Matthew Kozma (July 19, 1973), is a government official in the U.S. Department of Homeland Security, serving as Under Secretary for Intelligence and Analysis and leading the DHS Office of Intelligence and Analysis.

== Early life and career ==
Kozma was born in Neptune City, New Jersey on July 19, 1973. He graduated from the U.S. Air Force Academy in 1995 with a double major in electrical engineering and applied physics. He was on active duty with the Air Force during 1995–2001, and earned an MS in electrical engineering from the University of Colorado Colorado Springs in 1998.

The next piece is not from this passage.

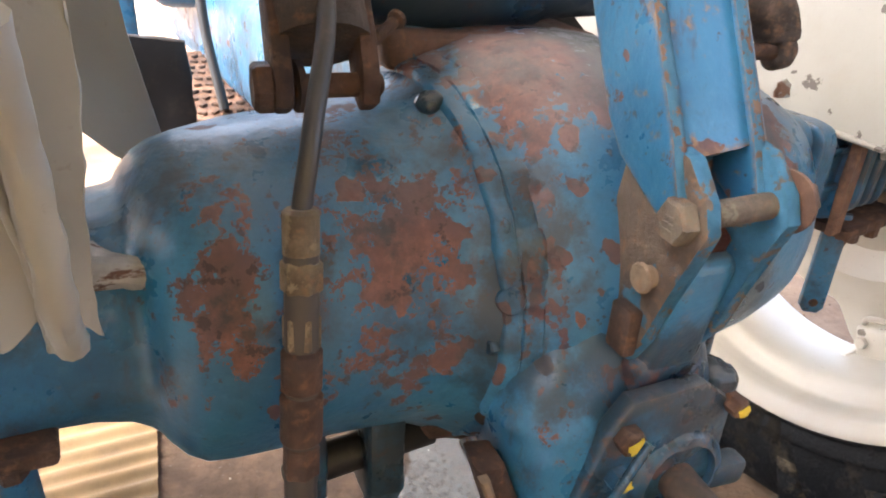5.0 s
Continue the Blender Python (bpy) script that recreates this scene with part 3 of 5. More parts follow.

Beginning in 2001, he served in the Air Force Reserve as a Individual Mobilization Augmentee, during which time he held positions at the National Reconnaissance Office and National Geospatial-Intelligence Agency. He earned an MBA from American University Kogod School of Business in 2005. During 2016–2022, he served as Executive Agent for two joint defense acquisition activities, Unified Platform and Joint Cyber Command and Control. He eventually retired with the rank of Colonel after a 25-year career in the Air Force.

== Trump administration ==
He was appointed Intelligence Community Chief Information Officer in the Office of the Director for National Intelligence in September 2020, near the end of the first Trump administration. He served until January 20, 2021.

Kozma worked in the private sector during 2021–2025, including at Intel. In 2023, Kozma was a contributor to Project 2025's Mandate for Leadership publication.

He was confirmed 53–44 by the U.S. Senate as Under Secretary for Intelligence and Analysis on July 31, 2025. Kozma's testimony to the Senate was criticized by Spencer Reynolds in Just Security for stating that there were exceptions to long-standing rules preventing the agency from accessing private communications without identifying themselves as government agents.